Love Story briefly picks at this notion of Lauren being forgotten. When their mother Ann (Constance Zimmer) is summoned by the Kennedy clan to discuss the burial, Lauren doesn’t even come up. Ann has to remind them that she lost two daughters in that crash and that both mattered. That’s certainly true, but Love Story itself largely forgot about Lauren. She didn’t exist as a character unto herself, she was just a sounding board for Carolyn. Lauren was especially reduced in this narrative, but pretty much all the characters on Love Story were underdeveloped figments.

That issue undermines every moment that should be emotionally resonant. When Ann argues that Lauren was reduced to a footnote and that Carolyn is being blamed for the accident, I can register this as unjust on an intellectual level, but not an emotional one. The series so utterly failed to give its characters any dimension that it blunts any impact this story might have. Later in the finale, Caroline Kennedy (Grace Gummer) decides to buck the family’s edict and goes with Ann to scatter John, Carolyn, and Lauren’s ashes in the ocean. This could have shown some growth on Caroline’s part or some kind of turning point for her. Instead it just feels mechanical. Caroline’s actions were dictated by the whims of the plot, not any consistent characterization.
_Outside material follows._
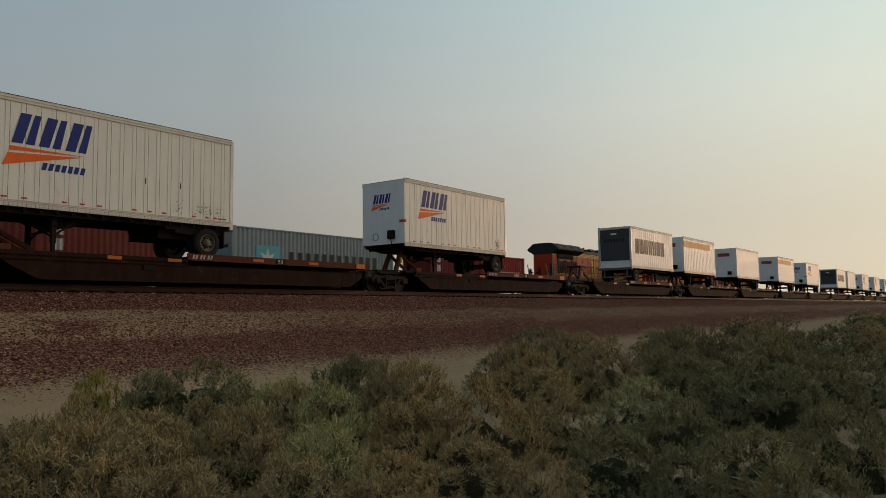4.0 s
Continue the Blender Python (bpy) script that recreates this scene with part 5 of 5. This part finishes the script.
def palm(x, y, height, seed):
    rnd = random.Random(seed)
    t = thing("palm_tree", "tall thin fan palm with a skirt of dead fronds", "palm tree", "palms beyond the tracks")
    z = relief(x, y) - 0.2
    bm = BM()
    lathe(bm, (x, y, z), (0, 0, 1), [(0, 0), (0, 0.24), (height, 0.15), (height, 0)], 9)
    part("trunk", bm, M_bark, t)
    top = Vector((x, y, z + height))
    for name, mat, n, lo, hi, drop, low in (("fan_crown", M_treeleaf, 30, -0.5, 1.3, 0.15, 0.0), ("frond_skirt", M_deadfrond, 44, -1.5, -0.9, 0.5, -0.35)):
        vs, fs = [], []
        for k in range(n):
            a, e = rnd.uniform(0, 6.28), rnd.uniform(lo, hi)
            d = Vector((math.cos(a) * math.cos(e), math.sin(a) * math.cos(e), math.sin(e)))
            side = d.cross(Vector((0, 0, 1))).normalized()
            c = top + Vector((0, 0, low + rnd.uniform(-0.5, 0.2) * drop))
            for j in range(9):
                w = (j - 4) * 0.16
                p0 = c + d * rnd.uniform(0.35, 0.6)
                p1 = c + (d + side * w).normalized() * rnd.uniform(1.0, 1.35) + Vector((0, 0, -drop * 0.6))
                m = len(vs)
                vs += [p0 - side * 0.04, p0 + side * 0.04, p1 + side * 0.03, p1 - side * 0.03]
                fs.append((m, m + 1, m + 2, m + 3))
        me = bpy.data.meshes.new(name)
        me.from_pydata(vs, [], fs)
        me.materials.append(mat)
        new(name, me).parent = t
    return t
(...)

The final image of Carolyn and John standing on the beach in preppy knits made my eyes roll so hard that they pulled a muscle. Like Love Story as a whole, it says nothing. It isn’t calling back to a moment in their relationship, nor is it attempting to illustrate something about this couple. It’s an image that evokes a time period’s aesthetic and then runs out of ideas. It makes what the series claims to be their focus (a love story doomed by social failings of the time) a mere pretense to find some fun costumes and remind people what it was like to have smoking sections. It’s an alarming sign of vapidity when one of your lead actors is being outdone by the earrings she’s wearing.

Like with most other Murphy-inflected series of recent memory (Feud: Capote vs the Swans, The Watcher, all three Monster series), Love Story takes hold of interesting events and then has no real angle on them. Instead of a point of view, it’s just reenactment with liberal dollops of fantasy. The all-star casts do little to overcome the abysmal writing. Hiring Naomi Watts to play Jackie Onassis could have been interesting, but instead it’s an SNL character with prestige photography. I frankly don’t understand the point of retelling these stories if the creators don’t have anything to say about them. You might as well shoot a soap opera with Barbies in a dollhouse.